The line holding "socket_plate(-1.817, -2.058, 1.165, 1.256, -1)" is the last one to output; start at the first line of the data, keep every line in between exactly, and leave out pictures.
** begin Provided entries **
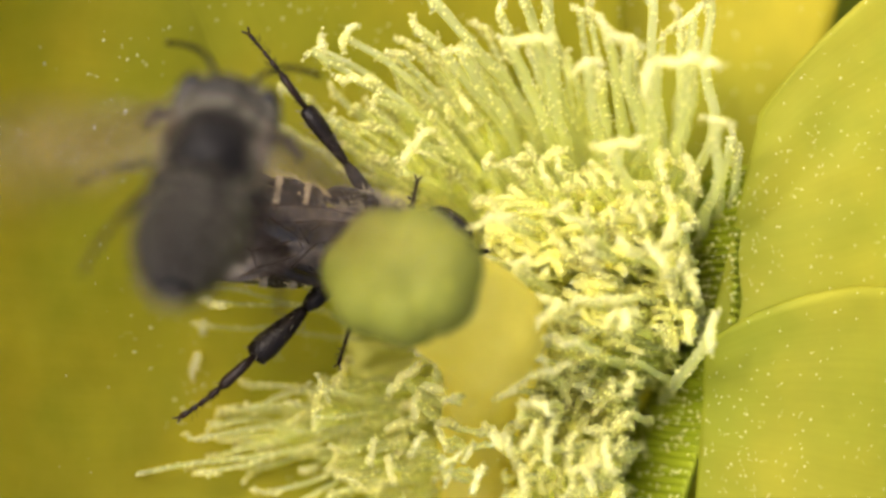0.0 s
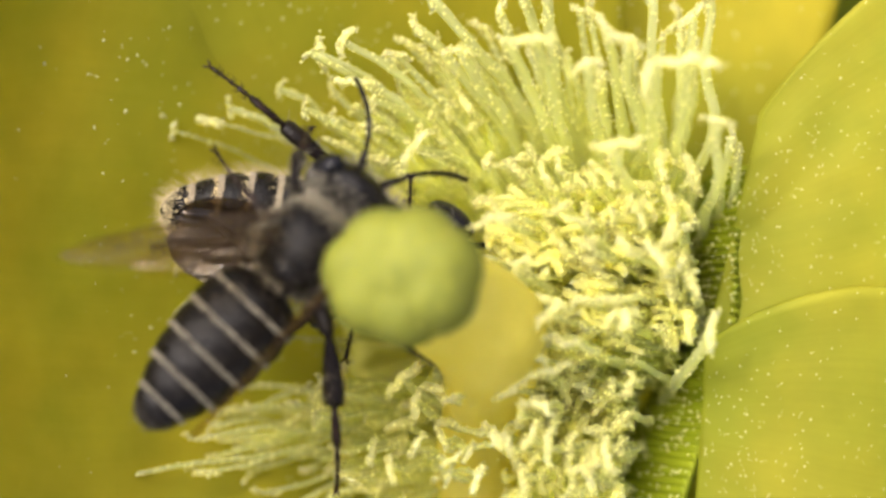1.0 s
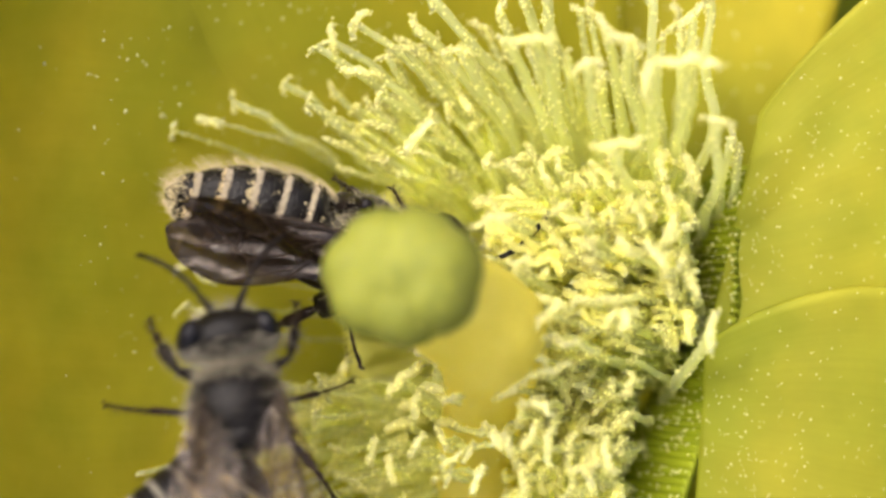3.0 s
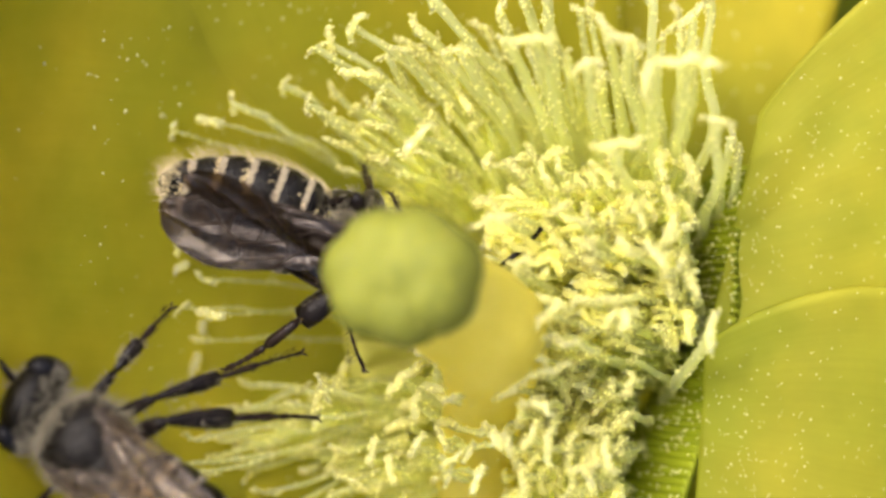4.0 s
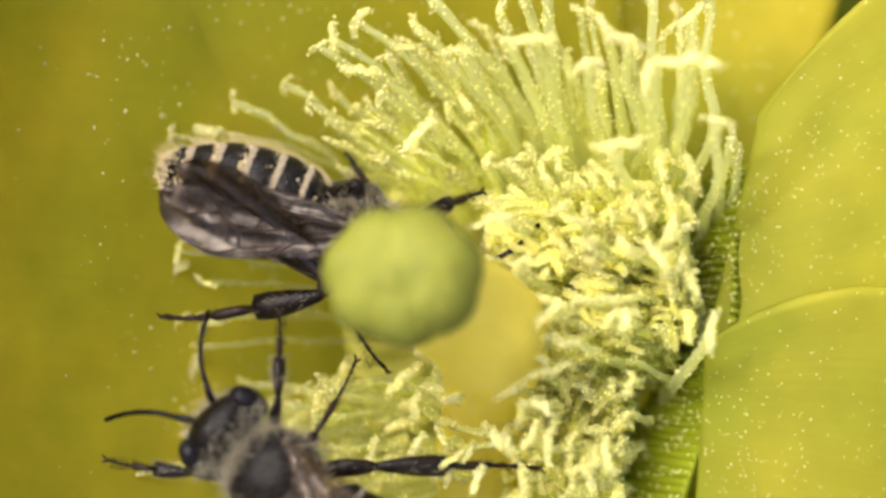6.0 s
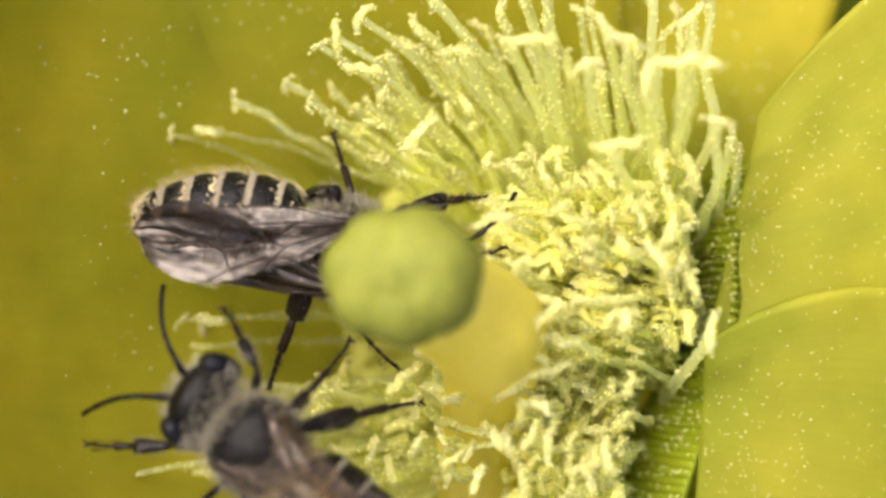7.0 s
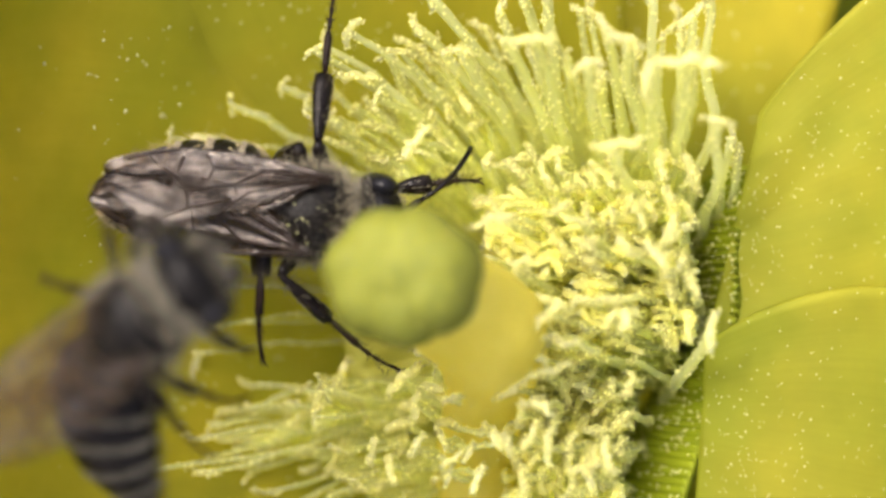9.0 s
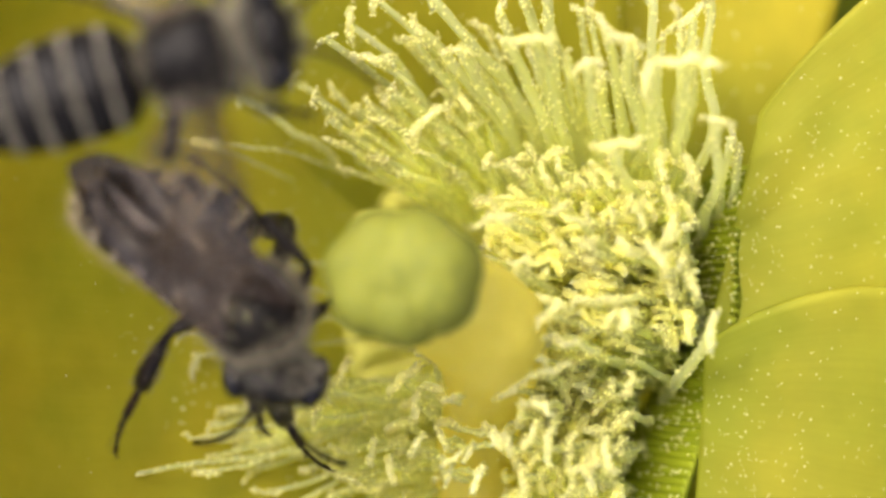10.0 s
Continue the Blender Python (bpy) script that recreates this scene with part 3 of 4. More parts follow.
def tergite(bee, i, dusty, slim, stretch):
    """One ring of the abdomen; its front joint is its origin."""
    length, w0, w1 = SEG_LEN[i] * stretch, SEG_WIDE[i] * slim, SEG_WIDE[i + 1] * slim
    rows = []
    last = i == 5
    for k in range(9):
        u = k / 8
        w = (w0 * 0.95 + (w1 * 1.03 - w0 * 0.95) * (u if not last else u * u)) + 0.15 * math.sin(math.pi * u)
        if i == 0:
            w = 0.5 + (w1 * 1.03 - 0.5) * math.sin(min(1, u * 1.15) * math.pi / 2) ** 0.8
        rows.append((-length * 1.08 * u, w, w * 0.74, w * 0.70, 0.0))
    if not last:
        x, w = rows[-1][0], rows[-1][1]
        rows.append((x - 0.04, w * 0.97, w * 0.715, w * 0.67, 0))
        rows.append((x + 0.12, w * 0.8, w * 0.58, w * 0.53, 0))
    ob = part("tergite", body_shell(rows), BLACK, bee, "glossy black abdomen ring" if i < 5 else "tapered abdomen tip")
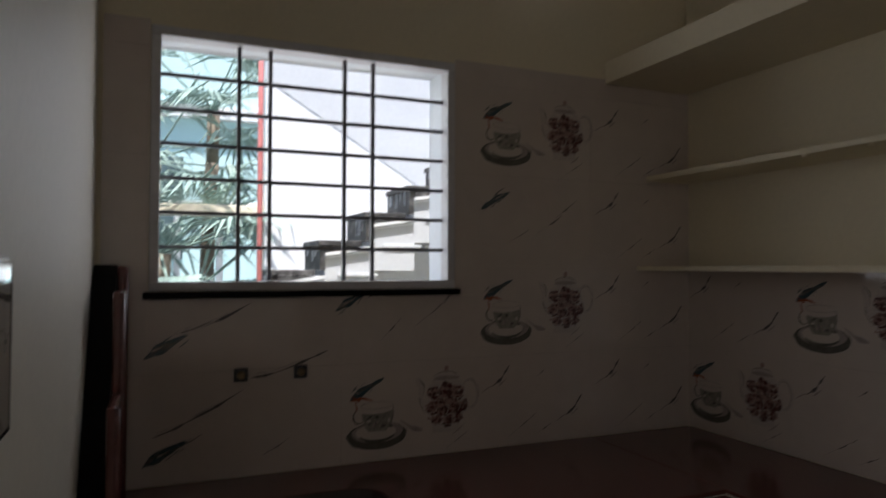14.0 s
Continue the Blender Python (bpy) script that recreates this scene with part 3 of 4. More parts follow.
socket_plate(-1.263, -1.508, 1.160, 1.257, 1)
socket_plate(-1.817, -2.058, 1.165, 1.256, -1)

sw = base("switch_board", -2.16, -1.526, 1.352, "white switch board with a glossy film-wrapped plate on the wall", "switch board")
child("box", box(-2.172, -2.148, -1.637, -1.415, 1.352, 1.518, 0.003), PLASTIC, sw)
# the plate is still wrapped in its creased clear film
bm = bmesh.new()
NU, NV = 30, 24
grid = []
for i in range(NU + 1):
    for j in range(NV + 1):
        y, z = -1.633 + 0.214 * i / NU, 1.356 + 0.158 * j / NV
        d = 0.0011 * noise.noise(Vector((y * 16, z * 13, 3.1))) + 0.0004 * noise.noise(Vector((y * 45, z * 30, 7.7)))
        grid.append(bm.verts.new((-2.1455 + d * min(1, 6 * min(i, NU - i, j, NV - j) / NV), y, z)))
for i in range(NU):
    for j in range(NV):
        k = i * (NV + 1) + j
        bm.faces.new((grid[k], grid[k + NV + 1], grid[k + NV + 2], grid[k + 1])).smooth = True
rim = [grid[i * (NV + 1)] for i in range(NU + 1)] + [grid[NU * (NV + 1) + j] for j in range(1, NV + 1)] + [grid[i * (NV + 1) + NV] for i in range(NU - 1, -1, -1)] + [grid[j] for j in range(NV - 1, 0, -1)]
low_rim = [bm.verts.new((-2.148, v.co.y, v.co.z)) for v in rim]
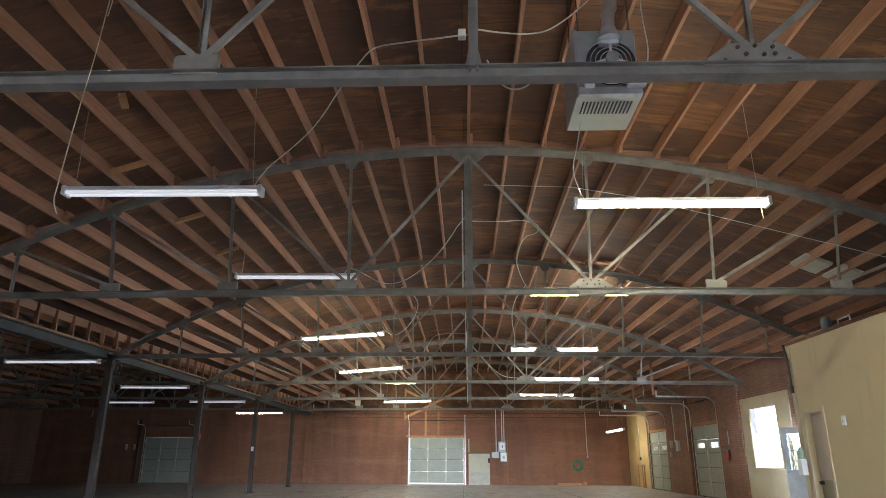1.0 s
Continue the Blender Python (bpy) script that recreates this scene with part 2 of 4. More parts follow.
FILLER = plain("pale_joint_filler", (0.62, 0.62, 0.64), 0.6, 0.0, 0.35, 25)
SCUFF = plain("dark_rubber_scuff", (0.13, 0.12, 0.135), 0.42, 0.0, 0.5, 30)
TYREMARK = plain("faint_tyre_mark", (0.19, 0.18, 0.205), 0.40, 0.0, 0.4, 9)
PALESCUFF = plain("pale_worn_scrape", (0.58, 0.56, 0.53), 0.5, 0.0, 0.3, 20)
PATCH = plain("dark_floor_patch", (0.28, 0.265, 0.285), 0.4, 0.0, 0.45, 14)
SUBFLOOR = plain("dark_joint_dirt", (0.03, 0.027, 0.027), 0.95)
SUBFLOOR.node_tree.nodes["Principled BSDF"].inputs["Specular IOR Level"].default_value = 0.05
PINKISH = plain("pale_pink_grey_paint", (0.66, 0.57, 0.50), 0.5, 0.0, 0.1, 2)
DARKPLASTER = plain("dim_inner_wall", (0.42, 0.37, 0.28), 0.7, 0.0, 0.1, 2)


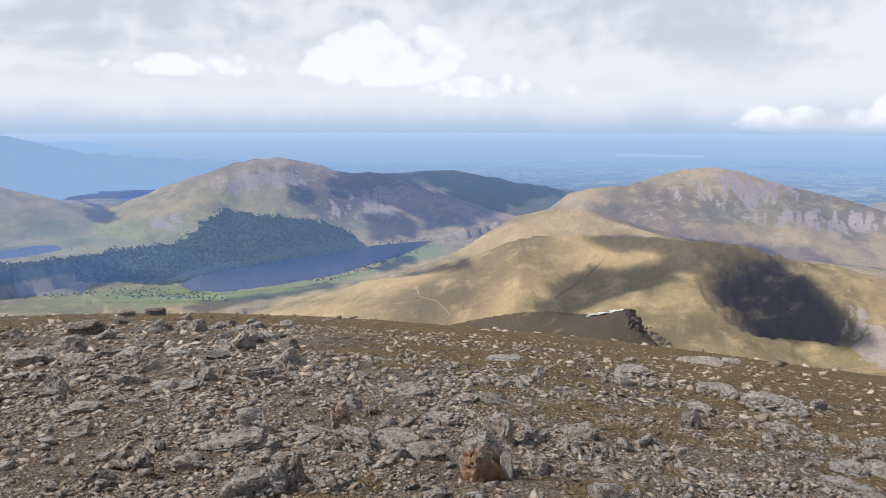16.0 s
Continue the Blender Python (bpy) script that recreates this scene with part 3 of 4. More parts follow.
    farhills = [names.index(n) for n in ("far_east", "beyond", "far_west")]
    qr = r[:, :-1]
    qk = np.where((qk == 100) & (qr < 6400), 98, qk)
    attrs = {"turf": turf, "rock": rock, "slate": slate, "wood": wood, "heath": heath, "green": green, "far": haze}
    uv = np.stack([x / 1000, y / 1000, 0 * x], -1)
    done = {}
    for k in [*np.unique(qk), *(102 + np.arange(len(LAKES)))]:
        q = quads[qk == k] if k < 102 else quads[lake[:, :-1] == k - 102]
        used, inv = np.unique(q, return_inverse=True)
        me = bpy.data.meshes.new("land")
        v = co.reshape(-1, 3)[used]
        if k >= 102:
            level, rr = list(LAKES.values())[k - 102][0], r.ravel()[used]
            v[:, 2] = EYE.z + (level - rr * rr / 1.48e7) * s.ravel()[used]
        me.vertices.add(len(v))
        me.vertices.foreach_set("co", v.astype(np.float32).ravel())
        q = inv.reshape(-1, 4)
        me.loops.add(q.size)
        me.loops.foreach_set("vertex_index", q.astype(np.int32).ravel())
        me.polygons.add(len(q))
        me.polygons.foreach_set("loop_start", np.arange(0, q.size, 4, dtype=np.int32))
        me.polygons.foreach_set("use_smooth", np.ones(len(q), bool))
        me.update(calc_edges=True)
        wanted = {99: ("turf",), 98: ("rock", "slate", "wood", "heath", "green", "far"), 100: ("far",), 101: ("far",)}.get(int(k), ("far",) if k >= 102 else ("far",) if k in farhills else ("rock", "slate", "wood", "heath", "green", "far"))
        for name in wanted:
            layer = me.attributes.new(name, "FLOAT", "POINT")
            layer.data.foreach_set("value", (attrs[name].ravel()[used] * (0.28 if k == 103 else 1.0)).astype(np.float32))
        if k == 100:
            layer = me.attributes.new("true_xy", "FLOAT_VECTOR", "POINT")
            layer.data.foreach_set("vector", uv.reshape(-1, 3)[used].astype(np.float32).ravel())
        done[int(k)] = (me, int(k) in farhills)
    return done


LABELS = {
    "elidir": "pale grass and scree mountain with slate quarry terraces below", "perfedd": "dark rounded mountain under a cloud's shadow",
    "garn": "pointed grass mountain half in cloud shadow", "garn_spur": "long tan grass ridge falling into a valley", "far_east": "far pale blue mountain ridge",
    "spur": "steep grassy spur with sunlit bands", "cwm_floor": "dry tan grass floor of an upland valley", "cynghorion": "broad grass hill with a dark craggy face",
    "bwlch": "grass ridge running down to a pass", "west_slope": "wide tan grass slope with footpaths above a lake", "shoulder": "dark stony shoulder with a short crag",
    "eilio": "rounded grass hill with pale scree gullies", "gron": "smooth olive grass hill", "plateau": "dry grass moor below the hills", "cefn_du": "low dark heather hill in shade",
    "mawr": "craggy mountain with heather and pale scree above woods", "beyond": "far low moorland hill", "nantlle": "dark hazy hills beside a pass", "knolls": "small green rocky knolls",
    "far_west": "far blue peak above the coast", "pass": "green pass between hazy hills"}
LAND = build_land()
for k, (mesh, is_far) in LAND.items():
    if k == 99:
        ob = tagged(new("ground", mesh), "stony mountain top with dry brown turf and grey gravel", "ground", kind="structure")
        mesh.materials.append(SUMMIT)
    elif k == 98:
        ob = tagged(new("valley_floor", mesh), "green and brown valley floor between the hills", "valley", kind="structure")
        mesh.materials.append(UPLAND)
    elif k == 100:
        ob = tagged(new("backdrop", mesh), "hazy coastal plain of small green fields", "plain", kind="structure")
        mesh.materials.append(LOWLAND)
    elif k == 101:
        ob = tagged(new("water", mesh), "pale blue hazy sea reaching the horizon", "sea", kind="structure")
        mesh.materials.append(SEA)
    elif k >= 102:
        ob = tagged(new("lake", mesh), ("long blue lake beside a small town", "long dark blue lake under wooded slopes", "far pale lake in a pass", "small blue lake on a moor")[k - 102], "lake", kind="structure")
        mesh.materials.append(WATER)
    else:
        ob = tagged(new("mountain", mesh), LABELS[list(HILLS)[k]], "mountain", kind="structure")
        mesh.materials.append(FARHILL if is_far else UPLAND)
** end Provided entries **
> _Response_
0.0 s
1.0 s
3.0 s
4.0 s
6.0 s
7.0 s
9.0 s
10.0 s
Continue the Blender Python (bpy) script that recreates this scene with part 3 of 4. More parts follow.
def tergite(bee, i, dusty, slim, stretch):
    """One ring of the abdomen; its front joint is its origin."""
    length, w0, w1 = SEG_LEN[i] * stretch, SEG_WIDE[i] * slim, SEG_WIDE[i + 1] * slim
    rows = []
    last = i == 5
    for k in range(9):
        u = k / 8
        w = (w0 * 0.95 + (w1 * 1.03 - w0 * 0.95) * (u if not last else u * u)) + 0.15 * math.sin(math.pi * u)
        if i == 0:
            w = 0.5 + (w1 * 1.03 - 0.5) * math.sin(min(1, u * 1.15) * math.pi / 2) ** 0.8
        rows.append((-length * 1.08 * u, w, w * 0.74, w * 0.70, 0.0))
    if not last:
        x, w = rows[-1][0], rows[-1][1]
        rows.append((x - 0.04, w * 0.97, w * 0.715, w * 0.67, 0))
        rows.append((x + 0.12, w * 0.8, w * 0.58, w * 0.53, 0))
    ob = part("tergite", body_shell(rows), BLACK, bee, "glossy black abdomen ring" if i < 5 else "tapered abdomen tip")
14.0 s
Continue the Blender Python (bpy) script that recreates this scene with part 3 of 4. More parts follow.
socket_plate(-1.263, -1.508, 1.160, 1.257, 1)
socket_plate(-1.817, -2.058, 1.165, 1.256, -1)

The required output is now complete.